Now let's bounce back a bit to where I told you to download a movie from 1982. You probably didn't, but you could have. Well, maybe you personally couldn't have -- maybe you're not the pirating type, maybe you don't know how this downloading thing works; but I could have. Because I've had a fair amount of practice and I can figure things out, I'm at the point now where I can find and download virtually anything with a few minutes' worth of work. Almost no piece of pop culture ephemera is so elusive that some evidence of it -- a photo, a news item, a video, a TV show -- cannot be downloaded.
Swamp Thing, released 1982
Are you reading Patrick O'Brian's wonderful but woefully under-illustrated biography of Pablo Picasso? You can follow along with the images at the On-line Picasso Project. Curious about the extended European version of the original Swamp Thing movie starring Adrienne Barbeau?
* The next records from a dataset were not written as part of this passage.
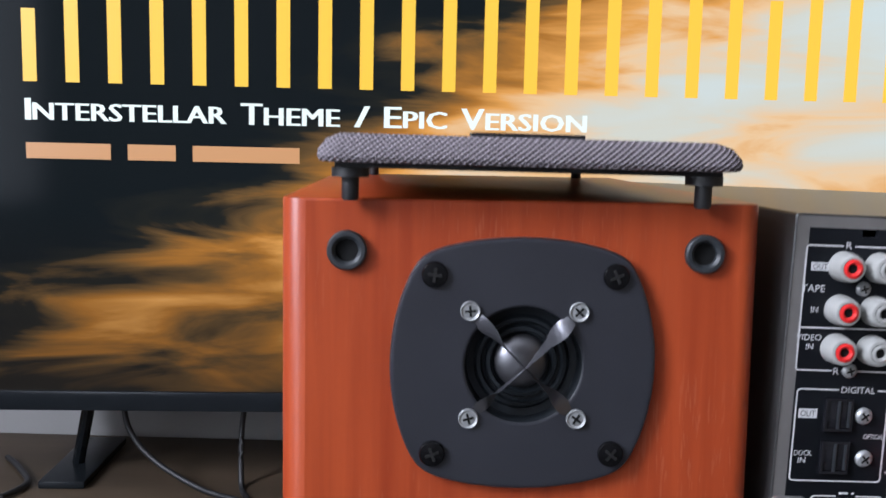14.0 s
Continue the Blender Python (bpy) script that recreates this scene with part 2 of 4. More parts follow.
STEEL = material("grey_bare_steel", (0.24, 0.232, 0.225), 0.5, 0.7, 0.08, 50, 0.06, 1500)
PRINT_DARK = material("dark_grey_print", (0.010, 0.010, 0.011), 0.7)
PRINT_RED = material("red_print", (0.62, 0.05, 0.04), 0.6)
PRINT_WHITE = material("pale_grey_print", (0.50, 0.50, 0.50), 0.6)
LABEL = material("white_paper_label", (0.68, 0.68, 0.66), 0.6, 0, 0.04, 80)
LABEL_INK = material("black_label_ink", (0.03, 0.03, 0.03), 0.7)
RED = material("red_terminal_plastic", (0.60, 0.02, 0.02), 0.32, 0, 0.1, 200)
WHITE_JACK = material("white_jack_plastic", (0.28, 0.28, 0.265), 0.4, 0, 0.05, 200)
BRASS = material("tarnished_brass", (0.36, 0.29, 0.19), 0.45, 0.8, 0.15, 300)
FABRIC = woven("grey_woven_cloth", (0.030, 0.026, 0.030), (0.19, 0.165, 0.18), 0.9, ((38, 0.0012), (-52, 0.0011)), 0.9)
TABLE = material("white_painted_board", (0.52, 0.505, 0.475), 0.45, 0, 0.05, 8, 0.05, 300)
CABINET = material("brown_oak_board", (0.060, 0.043, 0.028), 0.5, 0, 0.25, 20, 0.1, 200, stretch=(0.15, 1, 1))
CABINET_EDGE = material("pale_oak_edge", (0.20, 0.145, 0.09), 0.5, 0, 0.12, 30)
CABINET_FRONT = material("grey_green_board", (0.022, 0.024, 0.020), 0.55, 0, 0.1, 10)
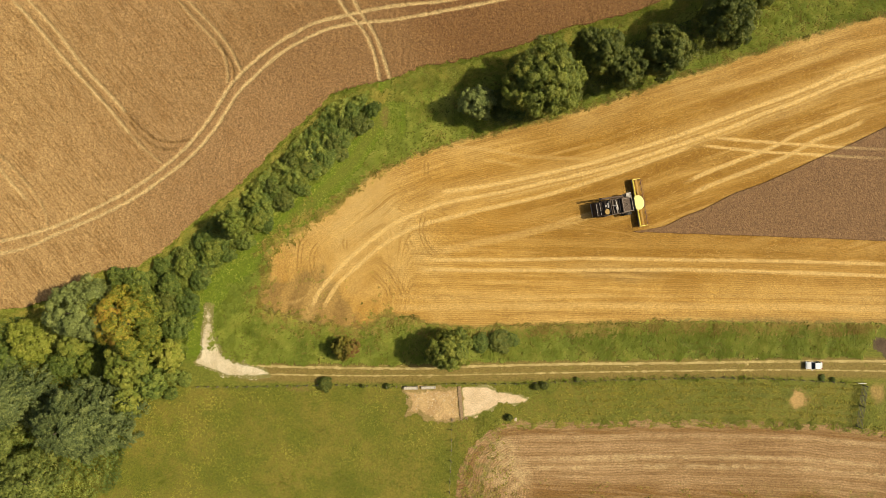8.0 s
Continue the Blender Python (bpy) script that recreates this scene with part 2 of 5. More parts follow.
EARS = leaf_paint("wheat_ears", [(0.1, (0.22, 0.12, 0.042)), (0.5, (0.33, 0.188, 0.070)), (0.95, (0.42, 0.25, 0.10))], 0.1)
LEAF_MID = leaf_paint("hedge_leaves", [(0.1, (0.058, 0.088, 0.015)), (0.5, (0.142, 0.184, 0.030)), (0.95, (0.300, 0.318, 0.054))], vary=0.4)
LEAF_LIME = leaf_paint("lime_leaves", [(0.1, (0.135, 0.160, 0.018)), (0.5, (0.255, 0.275, 0.034)), (0.95, (0.38, 0.35, 0.062))])
LEAF_LIGHT = leaf_paint("light_leaves", [(0.1, (0.078, 0.107, 0.014)), (0.5, (0.166, 0.198, 0.027)), (0.95, (0.297, 0.290, 0.046))], vary=0.3)
LEAF_OLIVE = leaf_paint("olive_leaves", [(0.1, (0.084, 0.110, 0.017)), (0.5, (0.194, 0.218, 0.032)), (0.95, (0.365, 0.345, 0.060))])
LEAF_DARK = leaf_paint("dark_leaves", [(0.1, (0.060, 0.078, 0.013)), (0.5, (0.132, 0.152, 0.025)), (0.95, (0.245, 0.240, 0.042))], vary=0.2)
LEAF_DULL = leaf_paint("dull_leaves", [(0.1, (0.080, 0.106, 0.020)), (0.5, (0.185, 0.212, 0.040)), (0.95, (0.320, 0.318, 0.066))])
LEAF_GREY = leaf_paint("grey_leaves", [(0.1, (0.110, 0.138, 0.036)), (0.5, (0.222, 0.252, 0.066)), (0.95, (0.350, 0.368, 0.105))])
LEAF_CEDAR = leaf_paint("cedar_needles", [(0.1, (0.042, 0.062, 0.018)), (0.5, (0.116, 0.142, 0.040)), (0.95, (0.245, 0.268, 0.074))])
LEAF_AUTUMN = leaf_paint("turning_leaves", [(0.05, (0.085, 0.118, 0.014)), (0.40, (0.180, 0.205, 0.025)), (0.62, (0.420, 0.335, 0.036)), (0.92, (0.380, 0.195, 0.038))])
LEAF_RUST = leaf_paint("rusty_leaves", [(0.1, (0.10, 0.095, 0.014)), (0.45, (0.235, 0.205, 0.026)), (0.70, (0.25, 0.150, 0.034)), (0.95, (0.20, 0.085, 0.034))])
BARK = bark_paint("bark", (0.16, 0.12, 0.085))
POSTWOOD = bark_paint("post_wood", (0.22, 0.18, 0.13))
SLEEPER = bark_paint("sleeper_wood", (0.38, 0.255, 0.14))
WIRE = plain("wire", (0.28, 0.27, 0.25), 0.45, 0.9)
STEEL = plain("galvanised_steel", (0.060, 0.055, 0.050), 0.6, 0.3)
CONCRETE = plain("concrete", (0.52, 0.46, 0.37), 0.9, 0, 0.15)
WHITEPAINT = plain("white_paint", (0.80, 0.79, 0.76), 0.3, 0, 0.03, 2.0, 0.5)
STONE = plain("pale_stone", (0.56, 0.45, 0.28), 0.9, 0, 0.2)
YELLOW = plain("yellow_paint", (0.82, 0.68, 0.11), 0.4, 0, 0.06)
ROOFYELLOW = plain("pale_yellow_paint", (0.84, 0.76, 0.27), 0.35, 0, 0.06)
DARKGREY = plain("dark_grey_panel", (0.098, 0.066, 0.049), 0.65, 0, 0.10, 3.0, 0.2)
MIDGREY = plain("grey_panel", (0.20, 0.150, 0.112), 0.5, 0, 0.14)
LIGHTGREY = plain("light_grey_metal", (0.40, 0.36, 0.31), 0.45, 0.2, 0.12)
BLACK = plain("black_panel", (0.040, 0.028, 0.021), 0.65, 0, 0.05, 3.0, 0.2)
RUBBER = plain("rubber", (0.022, 0.021, 0.020), 0.85, 0, 0.1)
REELRED = plain("reel_brown", (0.11, 0.040, 0.025), 0.5, 0, 0.1)
CUTCROP = plain("cut_crop", (0.36, 0.20, 0.035), 0.9, 0, 0.2, 2.5)
OCHRE = plain("ochre_screen", (0.42, 0.26, 0.06), 0.6, 0, 0.15)


def glass_paint(name, c):
    m = Nodes(name, 0.05, 0, 0.5)
    return m.colour(c).mat


GLASS = glass_paint("dark_glass", (0.02, 0.024, 0.028))
LAMPRED = glass_paint("red_lens", (0.35, 0.02, 0.02))
LAMPCLEAR = glass_paint("clear_lens", (0.7, 0.7, 0.7))

# ---- tools for ground, plants and parts ----
TABLE = np.random.RandomState(7).rand(256, 256)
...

I can get that. Joss Whedon's entire run on Astonishing X-Men? It's out there. Wonder what Coke can designs have looked like through the years? Holy cow is there a page for you.
The Internet and the World Wide Web, then, have finally drawn together all the diverse developmental strands preserving and making available past artifacts of culture -- from paper and movable type all the way up to the compact disc -- and put them in one place: at the very end of your fingertips.
So at long last, and by a somewhat circuitous route, we arrive at my thesis, which I will here phrase in the form of a Socratic question: If pop culture is no longer ephemeral, what's the point of Pop Art?
This might be a simple academic question if not for the fact that so much of contemporary art is still stubbornly based on Pop. But it is. A great deal of Pop continues to be made under various guises, including the school of "pile together a whole bunch of crap and call it art". I used to call this Dumpster Diving Art, but the plain fact is you no longer have to jump into trash bins to make this sort of work any more; you can do it from Starbucks using your laptop.
Pop was becoming obsolete as it was being invented. By the 1980s it was almost pointless and now, well, whatever worth it might have had has certainly proved more evanescent than the artifacts it intended to preserve. You can most likely buy your very own 1962 Campbell's soup can on eBay, and if there isn't one for sale now, just wait a bit. It'll turn up.
I always say, if you wish to become wise, don't do what the wise man did. Seek what he sought. So where should art go? The Pop artists were seeking to do something that couldn't be done any other way. Now there's another way. Let's ask ourselves, then: What can't be done today? What can't the Internet do?
What can't be reproduced?
That's easy. The irreproducible. That which cannot be reproduced is that which cannot be reproduced. Obviously. The Internet can't project the experience of a real oil painting, of carved marble, of standing in the room or park with the actual art object. That's what can't be reproduced: Real live in person experience.
And that, friends and neighbors, is what I'm driving at here. Pop is over. Time to get back to art.